DuckDB--Buffer-Manangement
DuckDB的Buffer Management的设计与实现参考了LeanStore[1],通过实现Pointer Swizzling
来尽可能的兼顾in-memory database的性能和更强的处理out-of-core场景的能力。
在DuckDB的Buffer Manangement中,Block
是缓存单元,类似传统Buffer Manangement中的Page
。DuckDB中有两种Block,硬盘block(unswizzle block
)和内存block(swizzled block
)。对于block id小于MAXIMUM_BLOCK
[其值等于2^62]的block就代表磁盘中的block,反之,如果block id大于等于MAXIMUM_BLOCK
就是内存中的block,具体可以参考BlockManager::UnregisterBlock
void BlockManager::UnregisterBlock(block_id_t block_id, bool can_destroy) {
if (block_id >= MAXIMUM_BLOCK) {
// in-memory buffer: destroy the buffer
if (!can_destroy) {
// buffer could have been offloaded to disk
// remove the file
buffer_manager.DeleteTemporaryFile(block_id);
}
} else {
lock_guard<mutex> lock(blocks_lock);
// on-disk block: erase from list of blocks in manager
blocks.erase(block_id);
}
}
RegisterMemory(idx_t block_size, bool can_destroy)
方法会在内存中创建并注册一个新的Block。这里不需要block id,而是接收两个参数,一个block_size
用于指定分配的block的大小,另一个can_destroy
表示这个block是否可以在暂时不用时直接释放,也就是说如果can_destroy
是true,那这个产生的block就会在使用之后立刻释放。
shared_ptr<BlockHandle> BufferManager::RegisterMemory(
idx_t block_size, bool can_destroy) {
D_ASSERT(block_size >= Storage::BLOCK_SIZE);
auto alloc_size = GetAllocSize(block_size);
// first evict blocks until we have enough memory to store this buffer
unique_ptr<FileBuffer> reusable_buffer;
auto res = EvictBlocksOrThrow(
alloc_size, maximum_memory, &reusable_buffer,
"could not allocate block of %lld bytes (%lld/%lld used) %s",
alloc_size, GetUsedMemory(), GetMaxMemory()
);
auto buffer = ConstructManagedBuffer(block_size, move(reusable_buffer));
// create a new block pointer for this block
return make_shared<BlockHandle>(
*temp_block_manager,
++temporary_id,
move(buffer), can_destroy,
alloc_size, move(res)
);
}
RegisterMemory
函数的具体实现的逻辑并不复杂。首先是检查内存限制,如果新增这块内存会导致内存超限,则首先驱逐掉暂时不用的blockEvictBlocksOrThrow
。然后申请缓存空间,通过ConstructManagedBuffer
建立FileBuffer
。 FileBuffer
是数据真实存放的地方,在初始化时会在内存中开辟所需的block_size的空间,以便执行器直接使用,而在被落盘后,提供了面向磁盘进行读写的接口。最后,将这个ManagedBuffer移入BlockHandle
中,交由BlockHandle
进行管理。在最后创建BlockHandle
的时候,使用了原子变量temporary_id
,它默认初始化的值就是MAXIMUM_BLOCK
[具体参考下面的BufferManager
的构造函数],然后每次++temporary_id
的时候就能保证新注册的block_id永远大于MAXIMUM_BLOCK
,也就是说新的block是在内存中的。
RegisterBlock(block_id_t block_id)
方法并不会分配新的block id,而是传入一个已经在磁盘上的block的block id,表示让缓存管理器来管理这个block。
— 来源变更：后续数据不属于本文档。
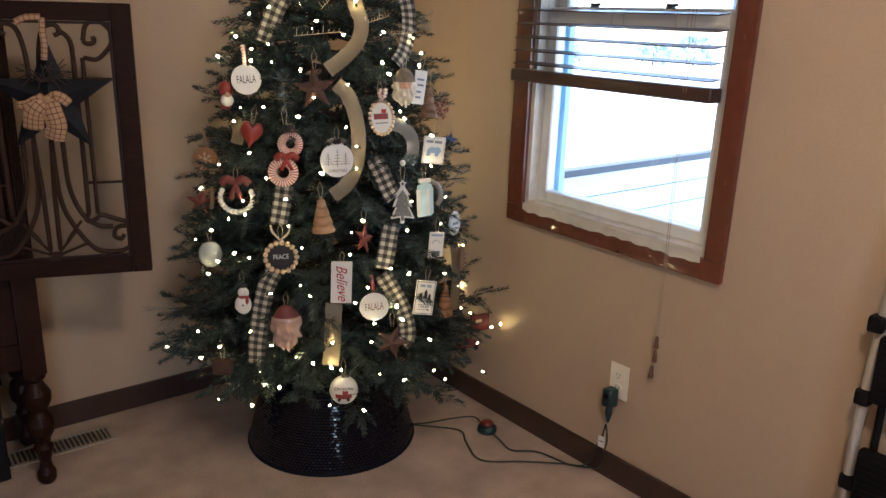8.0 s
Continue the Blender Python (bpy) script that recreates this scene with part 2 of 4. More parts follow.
def box(x0, x1, y0, y1, z0, z1, bevel=0.0, bm=None):
    b2 = bmesh.new()
    bmesh.ops.create_cube(b2, size=1)
    for v in b2.verts:
        v.co = Vector(((x0 + x1) / 2 + v.co.x * (x1 - x0), (y0 + y1) / 2 + v.co.y * (y1 - y0), (z0 + z1) / 2 + v.co.z * (z1 - z0)))
    if bevel:
        bmesh.ops.bevel(b2, geom=b2.edges[:], offset=bevel, segments=2, affect="EDGES", profile=0.7)
    if bm is None:
        return b2
    join(bm, b2)
    return bm


def join(bm, other):
    me = bpy.data.meshes.new("t")
    other.to_mesh(me)
    other.free()
    bm.from_mesh(me)
    bpy.data.meshes.remove(me)
    return bm


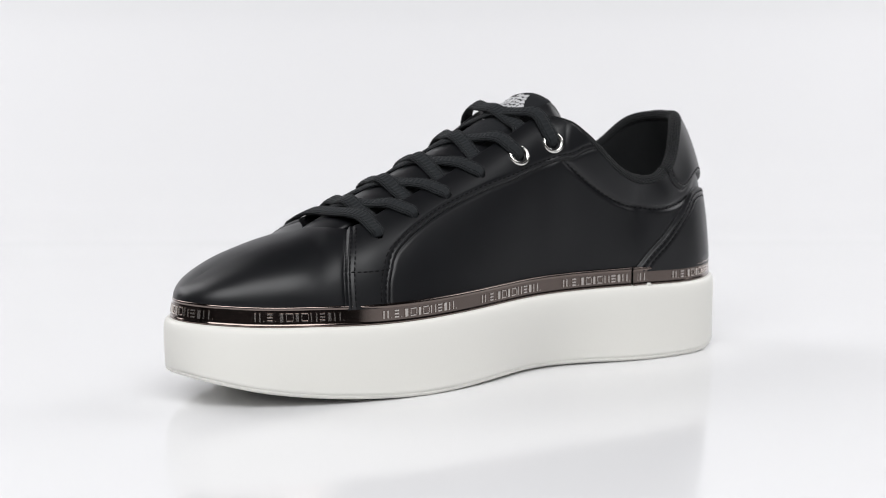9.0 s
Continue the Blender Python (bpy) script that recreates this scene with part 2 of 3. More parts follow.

shared_ptr<BlockHandle> BlockManager::RegisterBlock(
block_id_t block_id, bool is_meta_block) {
lock_guard<mutex> lock(blocks_lock);
// check if the block already exists
auto entry = blocks.find(block_id);
if (entry != blocks.end()) {
// already exists: check if it hasn't expired yet
auto existing_ptr = entry->second.lock();
if (existing_ptr) {
//! it hasn't! return it
return existing_ptr;
}
}
// create a new block pointer for this block
auto result = make_shared<BlockHandle>(*this, block_id);
// for meta block, cache the handle in meta_blocks
if (is_meta_block) {
meta_blocks[block_id] = result;
}
// register the block pointer in the set of blocks as a weak pointer
blocks[block_id] = weak_ptr<BlockHandle>(result);
return result;
}
Reference:
- Viktor Leis, Michael Haubenschild, Alfons Kemper, and Thomas Neumann. “LeanStore: In-memory data management beyond main memory.”, IEEE International Conference on Data Engineering (ICDE), pp. 185-196, 2018.